Biblical Archaeology Review editor Hershel Shanks had sought Fitzmyer's opinion
on the "brother of Jesus" inscription before he went to press with it. Shanks
reported that "Fitzmyer was troubled by the spelling in the James inscription of
the word for 'brother'" but that "after doing some research ... he found another
example in which the same form appeared — in an ossuary inscription in which the
deceased was identified as someone's brother."16 Fitzmyer had found ossuary 570 in
Rahmani's Catalogue. Fitzmyer's finding is portrayed by Shanks as the ultimate
breakthrough, the evidence which certifies the inscription's authenticity.
His
conclusion was that "either the forger of this inscription knows Aramaic better
than Joe Fitzmyer, or it is authentic!"17 However, a very different conclusion
could also be reached: that someone else had noticed the "ahui Hanin" reading of
ossuary 570 long before Lemaire or Fitzmyer came into the picture, and had used
it to fix a previously botched forgery job by correcting it to read "ahui d"
before adding the name Yeshua. The forger knew that at least some scholars would
eventually authenticate the "brother of Jesus" forgery, because they would find
(or could be guided to) the "ahui" reading of ossuary 570. Since we know that
"the owner" advised Lemaire concerning that reading even before showing him the
"brother of Jesus" inscription, we have to wonder if he played any roll in the
inscription's creation. In any event, the creation of the "brother of Jesus"

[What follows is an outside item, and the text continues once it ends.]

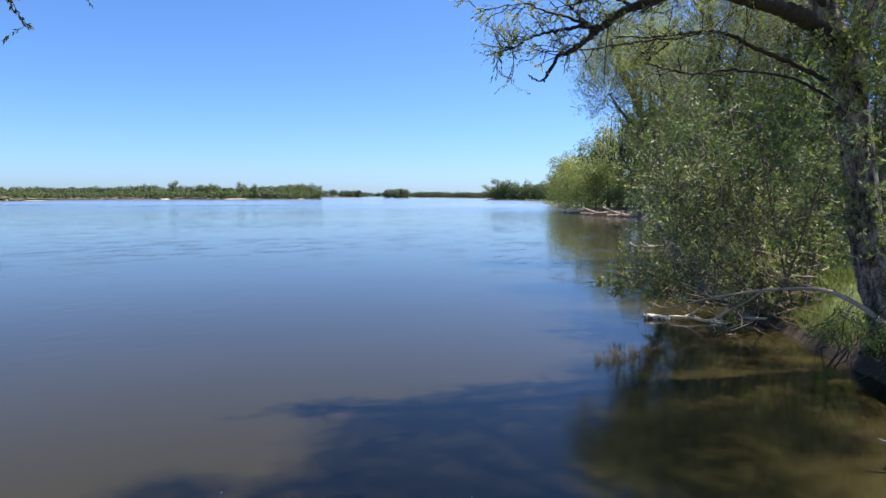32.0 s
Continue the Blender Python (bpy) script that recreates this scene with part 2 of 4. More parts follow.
class Soup:
    """Collects quads into one mesh."""

    def __init__(self):
        self.v, self.q, self.n = [], [], 0

    def put(self, verts, quads):
        verts, quads = np.asarray(verts, float).reshape(-1, 3), np.asarray(quads, int)
        self.v.append(verts)
        self.q.append(quads + self.n)
        self.n += len(verts)
        return self

    def tube(self, pts, radii, sides=6, knots=0.0, rng=None):
        pts = np.asarray(pts, float)
        t = unit(np.gradient(pts, axis=0))
        a = unit(np.cross(t, np.where(np.abs(t[:, 2:3]) > 0.9, [[1.0, 0, 0]], [[0, 0, 1.0]])))
        b = np.cross(t, a)
        ang = np.linspace(0, 2 * np.pi, sides, endpoint=False)
        r = np.asarray(radii, float)[:, None] * np.ones(sides)
        if knots and rng is not None:
            r = r * (1 + knots * rng.normal(size=r.shape))
        ring = pts[:, None] + r[..., None] * (np.cos(ang)[None, :, None] * a[:, None] + np.sin(ang)[None, :, None] * b[:, None])
        n = len(pts)
        i = np.arange(n - 1)[:, None] * sides
        j = np.arange(sides)[None]
        k = (j + 1) % sides
        quads = np.stack([i + j, i + k, i + sides + k, i + sides + j], -1).reshape(-1, 4)
        verts = ring.reshape(-1, 3)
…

inscription certainly bears further investigation.
Jeffrey R. Chadwick is associate professor of Church History at Brigham Young
University, Utah, U.S.A., where he teaches courses in Judaism and New Testament,
and visiting professor of Near Eastern Studies at the Jerusalem Center for Near
Eastern Studies on Mount Scopus in Jerusalem, Israel, where he teaches
archaeology and historical geography. He holds a Ph.D. in archaeology and is a
practicing field archaeologist at sites in Israel.